At the close of 2018, a new organization called Racing Safety United emerged with the intention of reducing drivers’ risk of being harmed.

RSU is made up of more than 30 members including former NASCAR Cup Series competitor Jerry Nadeau, two-time NASCAR Xfinity Series champion Randy LaJoie, NHRA team owner Don Schumacher and motorsports journalist Dick Berggren.

One of RSU’s first initiatives was to determine what current drivers thought of racing safety. The organization developed a 14-question survey and promoted it on select motorsports websites and forums. 

Participants were given the opportunity to disclose their identity or remain anonymous, and those who provided contact information were entered to win a $500 prize (for anonymous participants, the prize funds would be donated to a motorsports charity). 

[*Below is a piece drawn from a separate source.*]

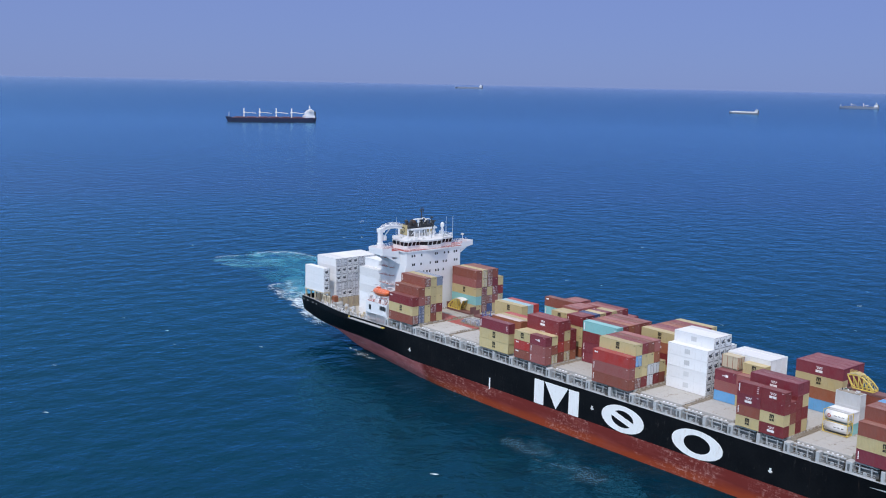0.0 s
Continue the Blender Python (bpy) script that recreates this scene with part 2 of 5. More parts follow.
def foam(name, colour, low, high, top, scale=0.12):
    """Broken foam: fades to nothing at the edges of its sheet and through a net of gaps."""
    m, t, b = shader(name)
    uv = t.nodes.new("ShaderNodeTexCoord").outputs["UV"]
    sep = t.nodes.new("ShaderNodeSeparateXYZ")
    t.links.new(uv, sep.inputs[0])

    def times(a, c):
        n = t.nodes.new("ShaderNodeMath")
        n.operation = "MULTIPLY"
        t.links.new(a, n.inputs[0])
        if hasattr(c, "is_linked"):
            t.links.new(c, n.inputs[1])
        else:
            n.inputs[1].default_value = c
        return n.outputs[0]

    sway = t.nodes.new("ShaderNodeMath")
    sway.operation = "MULTIPLY_ADD"
    t.links.new(ramp(t, noise_at(t, coords(t), 0.11, 3), 0.2, 0.8, -0.4, 0.4), sway.inputs[0])
    sway.inputs[1].default_value = 1.0
    t.links.new(sep.outputs["Y"], sway.inputs[2])
    rim = times(ramp(t, sep.outputs["Y"], 0.0, 0.15), ramp(t, sep.outputs["Y"], 1.0, 0.85))
    edge = times(rim, times(ramp(t, sway.outputs[0], 0.0, 0.42), ramp(t, sway.outputs[0], 1.0, 0.58)))
    ends = times(ramp(t, sep.outputs["X"], 0.0, 0.1), ramp(t, sep.outputs["X"], 1.0, 0.85))
    ends = times(ends, ramp(t, noise_at(t, coords(t), 0.055, 2), 0.3, 0.55, 0.35, 1.0))
    web = node(t, "ShaderNodeTexNoise", Scale=scale, Detail=10.0, Roughness=0.7, Distortion=1.6)
    t.links.new(coords(t), web.inputs["Vector"])
    net = web.outputs["Fac"]
    lift = t.nodes.new("ShaderNodeMath")
    lift.operation = "MULTIPLY_ADD"
    t.links.new(times(edge, ends), lift.inputs[0])
    lift.inputs[1].default_value = 0.34
    t.links.new(net, lift.inputs[2])
    cover = times(times(ramp(t, lift.outputs[0], low, high), top), ramp(t, times(edge, ends), 0.0, 0.3))
    t.links.new(cover, b.inputs["Alpha"])
    b.inputs["Base Color"].default_value = (*colour, 1)
    b.inputs["Roughness"].default_value = 0.7
    return m


SEA_A, SEA_B, SEA_WAVE = (0.0, 0.0125, 0.026), (0.0, 0.0195, 0.038), 1.1
SEA_SHEEN, SEA_HAZE = (0.19, 0.69, 0.95), (0.36, 0.66, 0.93)
bottom_red, black_paint, window_glass, sea_water = antifouling(), hull_black(), glass(), water()
wash_aqua = foam("wash_aqua", (0.03, 0.25, 0.39), 0.50, 1.0, 0.72, 0.045)
dull_patch = foam("dull_patch", (0.10, 0.22, 0.30), 0.58, 1.05, 0.35, 0.14)
wash_white = foam("wash_white", (0.80, 0.90, 0.96), 0.68, 1.0, 0.92, 0.36)
wash_lace = foam("wash_lace", (0.60, 0.82, 0.92), 0.68, 1.05, 0.6, 0.22)
wash_pale = foam("wash_pale", (0.17, 0.52, 0.67), 0.54, 1.1, 0.62, 0.06)
rim_white = foam("rim_white", (0.74, 0.90, 0.98), 0.72, 1.08, 0.7, 0.3)
fleck_white = foam("fleck_white", (0.85, 0.93, 0.97), 0.66, 0.90, 0.85, 0.6)


# ---- builders ----
def part(name, bm, material, parent=None, label=""):
    """Links a bmesh as one mesh object under a thing or a part."""
    me = bpy.data.meshes.new(name)
    bm.to_mesh(me)
    bm.free()
    me.materials.append(material)
    ob = new(name, me)
    ob.parent = parent
    return tagged(ob, label)


def shared(name, me, parent, m=None, label=""):
    ob = new(name, me)
    ob.parent = parent
    if m is not None:
        ob.matrix_basis = m
    return tagged(ob, label)


def mesh_of(name, bm, material):
    me = bpy.data.meshes.new(name)
    bm.to_mesh(me)
    bm.free()
    me.materials.append(material)
    return me


def box(bm, x0, y0, z0, x1, y1, z1, m=None):
    v = [bm.verts.new((x, y, z)) for z in (z0, z1) for y in (y0, y1) for x in (x0, x1)]
    for f in ((0, 2, 3, 1), (4, 5, 7, 6), (0, 1, 5, 4), (2, 6, 7, 3), (0, 4, 6, 2), (1, 3, 7, 5)):
        bm.faces.new([v[i] for i in f])
    if m is not None:
        bmesh.ops.transform(bm, matrix=m, verts=v)
    return v


def boxes(*rows):
    bm = bmesh.new()
    for r in rows:
        box(bm, *r)
    return bm


def bevelled(bm, width, segments=1):
    bmesh.ops.bevel(bm, geom=bm.edges[:], offset=width, segments=segments, affect="EDGES", clamp_overlap=True)
    return bm


def bar(bm, a, b, r, sides=6, r2=None):
    """A round bar from a to b."""
    a, b = Vector(a), Vector(b)
    d = b - a
    m = Matrix.Translation((a + b) / 2) @ d.to_track_quat("Z", "Y").to_matrix().to_4x4()
    bmesh.ops.create_cone(bm, cap_ends=True, segments=sides, radius1=r, radius2=r if r2 is None else r2, depth=d.length, matrix=m)


def railing(bm, points, height=1.05, gap=1.5, r=0.035):
    for a, b in zip(points, points[1:]):
        a, b = Vector(a), Vector(b)
        n = max(1, round((b - a).length / gap))
        for k in range(n + 1):
            q = a.lerp(b, k / n)
            bar(bm, q, q + Vector((0, 0, height)), r, 4)
        for h in (height, height * 0.66, height * 0.33):
            bar(bm, a + Vector((0, 0, h)), b + Vector((0, 0, h)), r, 4)


def prism(bm, outline, y0, y1):
    """A plate of the outline (x, z), from y0 to y1."""
    a = [bm.verts.new((x, y0, z)) for x, z in outline]
    b = [bm.verts.new((x, y1, z)) for x, z in outline]
    bm.faces.new(a), bm.faces.new(b[::-1])
    for i in range(len(a)):
        j = (i + 1) % len(a)
        bm.faces.new((a[j], a[i], b[i], b[j]))
    bmesh.ops.recalc_face_normals(bm, faces=bm.faces[:])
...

More than 140 individuals participated in the survey over the course of 12 months. Below are the results of the survey:

Driver status

The vast majority of survey participants (60%) were amateur racers, while 26% of the participants were classified as Semi-Pro/Professional racers. The remaining 14% consisted of other individuals involved in the sport such as team owners and crew chiefs. 

When asked how frequently they race, 58% of driver respondents averaged 10 or more times per year on track, while 42% averaged 10 times or less.

The top five tracks respondents said they raced most often: Road Atlanta (21 votes), Watkins Glen (17 votes), Virginia International Raceway (16 votes), Mid-Ohio (16 votes), and Road America (13 votes).

Vehicular damage, injuries common

Over a third of respondents said they had been injured while racing, and almost two-thirds sasid they had suffered severe vehicle damage while racing

Driver error was cited as the top cause of vehicle damage (42 mentions), followed by concrete walls (26 mentions), mechanical failures (24 mentions), and other drivers (19 mentions). The study concluded those results indicated a need for better driver training/coaching, energy absorbing walls, and more technical inspections.

Almost a quarter of drivers said they had experienced racing-related concussions, and nearly half the respondents said one or multiple concussions would affect their decision to race in the future. 

Drivers primarily influenced by peers 

Roughly half the drivers said they would consider adopting new safety equipment if influenced by another driver (51 total mentions) and/or if recommended by a sanctioning body (47 total mentions). The study concluded those results indicated a need for drivers to become safety advocates and educate other drivers and for sanctioning bodies to mandate safety equipment. 

Drivers concerned with concrete walls

Approximately three-quarters of the drivers surveyed said they believed certain race tracks were more dangerous than others. Nearly half the drivers surveyed believe that concrete walls were the primary cause of damage to drivers and vehicles. 

Drivers willing to help

Just more than three-quarters of the drivers surveyed said that they would be willing to join a safety alliance to advocate for safer tracks. Two-thirds of drivers said that they also would be willing to contribute to a motorsports safety fund.